-- START OF DATASET EXTRACT --

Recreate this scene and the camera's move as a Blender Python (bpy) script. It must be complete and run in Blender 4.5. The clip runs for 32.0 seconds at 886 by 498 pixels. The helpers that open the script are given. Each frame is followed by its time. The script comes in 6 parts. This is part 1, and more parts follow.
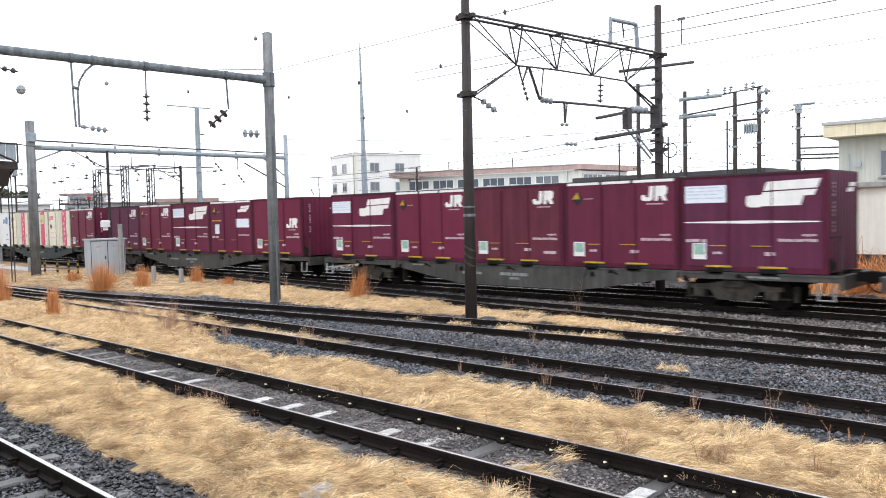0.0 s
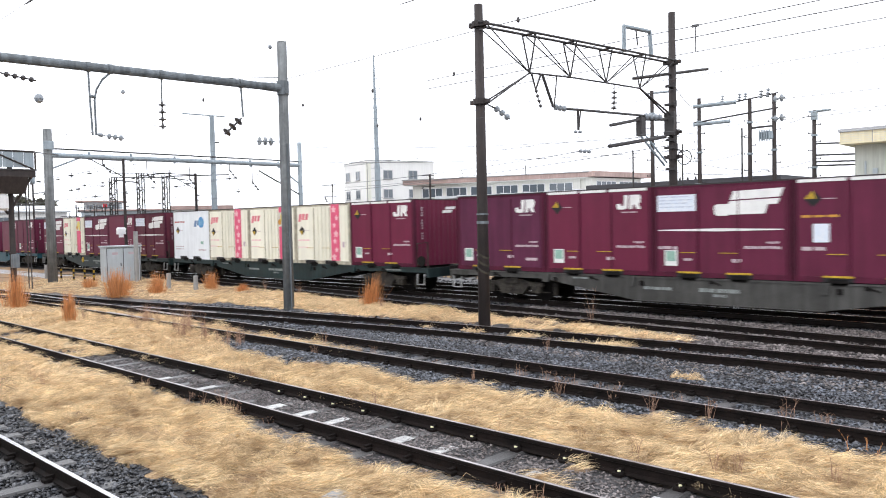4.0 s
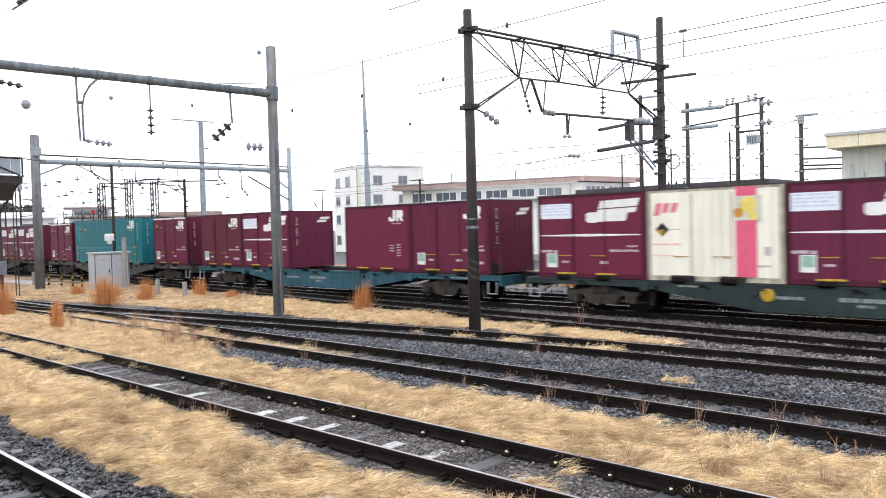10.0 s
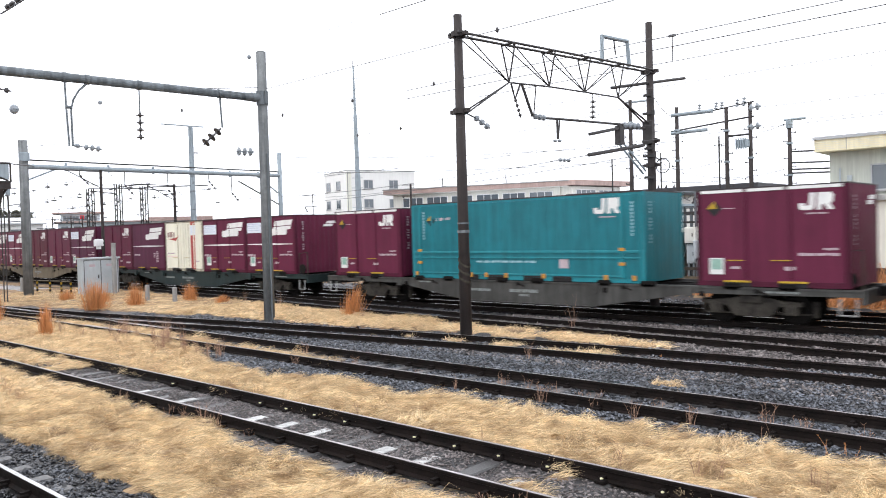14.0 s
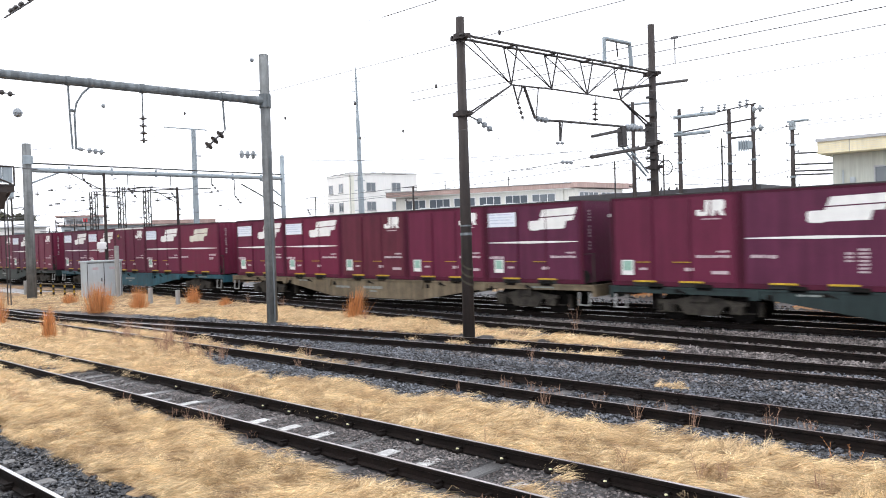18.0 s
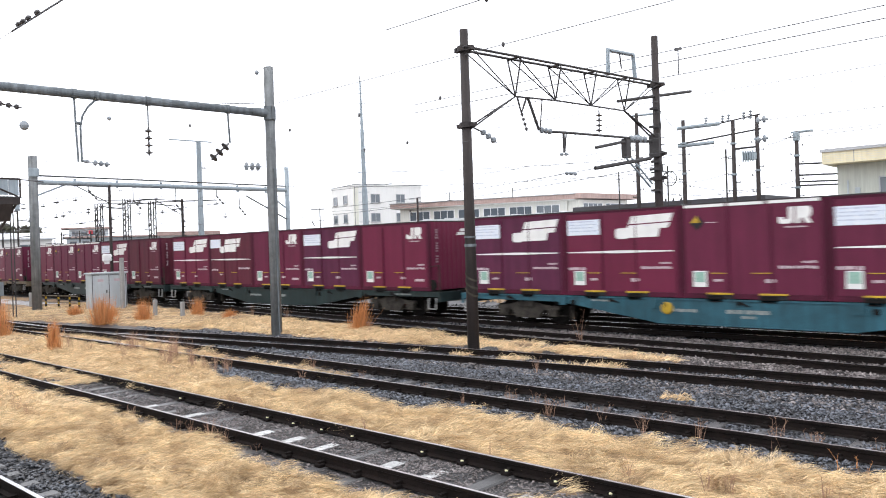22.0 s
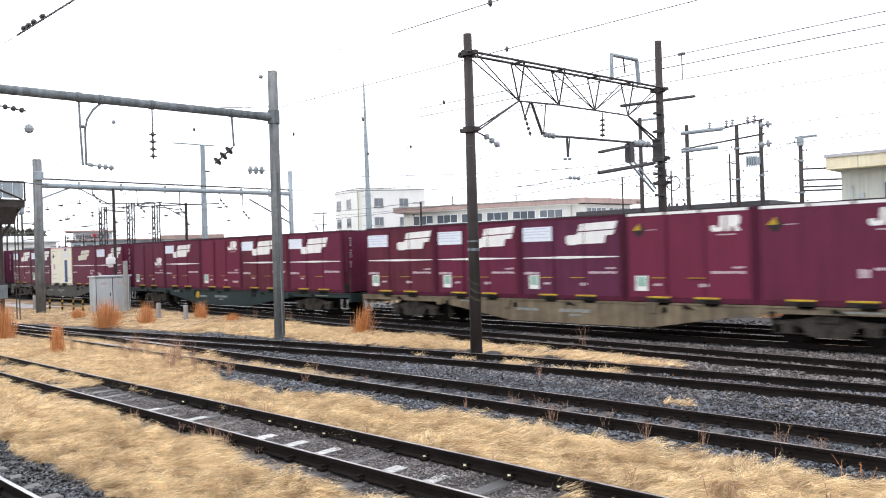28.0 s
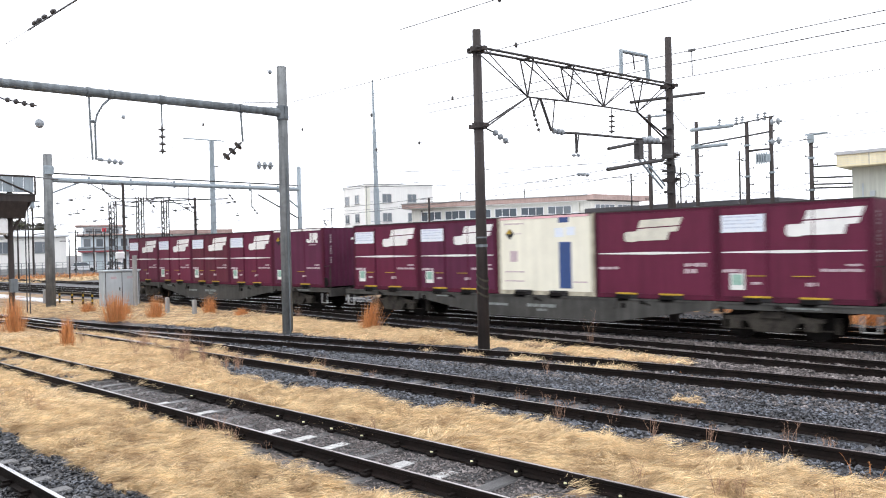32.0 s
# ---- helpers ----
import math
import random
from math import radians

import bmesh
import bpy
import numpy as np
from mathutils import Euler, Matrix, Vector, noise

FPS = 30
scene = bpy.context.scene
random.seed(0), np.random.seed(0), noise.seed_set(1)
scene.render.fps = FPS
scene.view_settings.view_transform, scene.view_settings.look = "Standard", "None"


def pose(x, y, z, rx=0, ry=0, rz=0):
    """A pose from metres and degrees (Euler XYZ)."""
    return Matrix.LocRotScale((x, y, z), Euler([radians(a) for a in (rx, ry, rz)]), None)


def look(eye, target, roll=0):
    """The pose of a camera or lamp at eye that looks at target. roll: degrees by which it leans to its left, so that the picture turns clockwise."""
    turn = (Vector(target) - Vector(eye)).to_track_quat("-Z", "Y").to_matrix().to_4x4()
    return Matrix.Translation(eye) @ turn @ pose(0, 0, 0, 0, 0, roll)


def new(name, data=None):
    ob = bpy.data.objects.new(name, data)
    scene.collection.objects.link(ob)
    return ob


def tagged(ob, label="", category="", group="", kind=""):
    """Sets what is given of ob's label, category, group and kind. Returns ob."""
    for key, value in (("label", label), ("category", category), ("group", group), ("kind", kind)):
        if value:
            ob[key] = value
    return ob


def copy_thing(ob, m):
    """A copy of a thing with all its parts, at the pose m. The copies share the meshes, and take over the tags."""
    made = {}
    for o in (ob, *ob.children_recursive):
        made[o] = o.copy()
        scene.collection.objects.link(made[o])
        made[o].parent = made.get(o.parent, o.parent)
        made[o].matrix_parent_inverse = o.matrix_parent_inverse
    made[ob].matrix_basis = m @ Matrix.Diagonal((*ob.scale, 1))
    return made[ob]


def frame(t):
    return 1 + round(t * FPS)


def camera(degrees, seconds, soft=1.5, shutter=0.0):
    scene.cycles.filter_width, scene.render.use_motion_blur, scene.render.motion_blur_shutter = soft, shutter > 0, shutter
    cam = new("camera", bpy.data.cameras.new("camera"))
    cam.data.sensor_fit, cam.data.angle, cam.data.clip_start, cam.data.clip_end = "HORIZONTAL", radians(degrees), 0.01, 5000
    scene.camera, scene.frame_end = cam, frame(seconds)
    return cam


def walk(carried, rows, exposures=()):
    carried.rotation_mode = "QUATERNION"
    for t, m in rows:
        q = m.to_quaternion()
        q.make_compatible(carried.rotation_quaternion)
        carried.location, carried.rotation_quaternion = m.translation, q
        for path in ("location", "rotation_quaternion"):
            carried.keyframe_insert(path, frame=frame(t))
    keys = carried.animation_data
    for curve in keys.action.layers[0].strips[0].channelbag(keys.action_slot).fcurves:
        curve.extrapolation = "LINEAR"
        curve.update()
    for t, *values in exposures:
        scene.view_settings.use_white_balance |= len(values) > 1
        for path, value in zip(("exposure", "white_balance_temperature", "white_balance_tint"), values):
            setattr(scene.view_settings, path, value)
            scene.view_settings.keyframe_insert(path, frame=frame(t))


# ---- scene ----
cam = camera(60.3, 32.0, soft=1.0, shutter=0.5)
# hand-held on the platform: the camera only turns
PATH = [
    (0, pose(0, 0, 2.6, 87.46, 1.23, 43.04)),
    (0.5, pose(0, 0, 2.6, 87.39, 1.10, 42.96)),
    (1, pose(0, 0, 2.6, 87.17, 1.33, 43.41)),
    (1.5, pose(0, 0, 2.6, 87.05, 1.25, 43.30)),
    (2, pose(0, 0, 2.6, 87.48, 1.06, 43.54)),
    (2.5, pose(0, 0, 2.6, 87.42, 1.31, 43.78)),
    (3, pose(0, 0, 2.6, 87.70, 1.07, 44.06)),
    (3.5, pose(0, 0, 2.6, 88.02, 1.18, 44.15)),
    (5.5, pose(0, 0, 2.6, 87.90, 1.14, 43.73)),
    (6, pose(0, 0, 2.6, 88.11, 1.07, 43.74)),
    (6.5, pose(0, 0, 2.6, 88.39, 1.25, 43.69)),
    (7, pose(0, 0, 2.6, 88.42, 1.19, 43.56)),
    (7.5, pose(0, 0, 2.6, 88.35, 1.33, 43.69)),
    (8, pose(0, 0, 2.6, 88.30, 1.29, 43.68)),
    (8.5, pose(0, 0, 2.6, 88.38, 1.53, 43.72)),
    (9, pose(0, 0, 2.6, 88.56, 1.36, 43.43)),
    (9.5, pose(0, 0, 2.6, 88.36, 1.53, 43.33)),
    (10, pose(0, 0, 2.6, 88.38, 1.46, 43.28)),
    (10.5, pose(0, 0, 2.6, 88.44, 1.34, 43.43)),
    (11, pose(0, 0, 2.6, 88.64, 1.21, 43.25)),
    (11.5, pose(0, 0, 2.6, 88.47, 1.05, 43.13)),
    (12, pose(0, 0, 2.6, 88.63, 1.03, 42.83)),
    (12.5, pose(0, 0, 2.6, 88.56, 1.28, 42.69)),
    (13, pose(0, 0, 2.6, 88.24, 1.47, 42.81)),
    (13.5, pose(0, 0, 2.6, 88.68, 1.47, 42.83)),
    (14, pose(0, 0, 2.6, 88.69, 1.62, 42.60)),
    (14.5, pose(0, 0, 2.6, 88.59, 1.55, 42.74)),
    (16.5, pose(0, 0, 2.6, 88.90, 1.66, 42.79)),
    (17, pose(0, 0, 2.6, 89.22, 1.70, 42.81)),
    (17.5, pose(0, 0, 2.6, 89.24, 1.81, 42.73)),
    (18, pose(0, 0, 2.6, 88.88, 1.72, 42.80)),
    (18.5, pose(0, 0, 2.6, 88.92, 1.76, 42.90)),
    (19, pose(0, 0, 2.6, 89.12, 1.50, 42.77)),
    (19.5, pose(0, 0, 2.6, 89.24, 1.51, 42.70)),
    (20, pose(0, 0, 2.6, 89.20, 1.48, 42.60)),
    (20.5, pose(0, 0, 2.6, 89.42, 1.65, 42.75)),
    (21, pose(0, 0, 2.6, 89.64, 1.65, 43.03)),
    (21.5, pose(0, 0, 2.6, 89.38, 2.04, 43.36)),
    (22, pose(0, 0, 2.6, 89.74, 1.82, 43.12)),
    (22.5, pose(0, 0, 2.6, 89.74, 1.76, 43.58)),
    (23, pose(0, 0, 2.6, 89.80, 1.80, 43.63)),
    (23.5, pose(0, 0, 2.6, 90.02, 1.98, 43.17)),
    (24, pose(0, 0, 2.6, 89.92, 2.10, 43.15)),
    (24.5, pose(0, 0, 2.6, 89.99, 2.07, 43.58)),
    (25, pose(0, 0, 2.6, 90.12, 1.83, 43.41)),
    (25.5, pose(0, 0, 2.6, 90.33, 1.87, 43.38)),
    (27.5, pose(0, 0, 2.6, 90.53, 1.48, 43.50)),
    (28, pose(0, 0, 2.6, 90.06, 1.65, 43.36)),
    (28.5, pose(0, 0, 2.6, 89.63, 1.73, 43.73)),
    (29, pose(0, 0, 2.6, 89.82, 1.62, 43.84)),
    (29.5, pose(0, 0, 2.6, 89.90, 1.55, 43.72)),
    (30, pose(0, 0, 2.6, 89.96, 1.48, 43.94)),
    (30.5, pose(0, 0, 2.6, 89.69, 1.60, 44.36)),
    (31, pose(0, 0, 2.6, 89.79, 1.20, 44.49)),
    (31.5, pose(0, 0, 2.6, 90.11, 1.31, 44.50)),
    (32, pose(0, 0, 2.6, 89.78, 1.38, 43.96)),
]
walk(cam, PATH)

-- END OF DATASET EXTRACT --

GOAL => Nothing but the lines from the one with "made[o].matrix_parent_inverse = o.matrix_parent_inverse" through the one with "scene.view_settings.use_white_balance |= len(values)" should be retyped; include both and keep them exact.

FINAL RESULT =>
        made[o].matrix_parent_inverse = o.matrix_parent_inverse
    made[ob].matrix_basis = m @ Matrix.Diagonal((*ob.scale, 1))
    return made[ob]


def frame(t):
    return 1 + round(t * FPS)


def camera(degrees, seconds, soft=1.5, shutter=0.0):
    scene.cycles.filter_width, scene.render.use_motion_blur, scene.render.motion_blur_shutter = soft, shutter > 0, shutter
    cam = new("camera", bpy.data.cameras.new("camera"))
    cam.data.sensor_fit, cam.data.angle, cam.data.clip_start, cam.data.clip_end = "HORIZONTAL", radians(degrees), 0.01, 5000
    scene.camera, scene.frame_end = cam, frame(seconds)
    return cam


def walk(carried, rows, exposures=()):
    carried.rotation_mode = "QUATERNION"
    for t, m in rows:
        q = m.to_quaternion()
        q.make_compatible(carried.rotation_quaternion)
        carried.location, carried.rotation_quaternion = m.translation, q
        for path in ("location", "rotation_quaternion"):
            carried.keyframe_insert(path, frame=frame(t))
    keys = carried.animation_data
    for curve in keys.action.layers[0].strips[0].channelbag(keys.action_slot).fcurves:
        curve.extrapolation = "LINEAR"
        curve.update()
    for t, *values in exposures:
        scene.view_settings.use_white_balance |= len(values) > 1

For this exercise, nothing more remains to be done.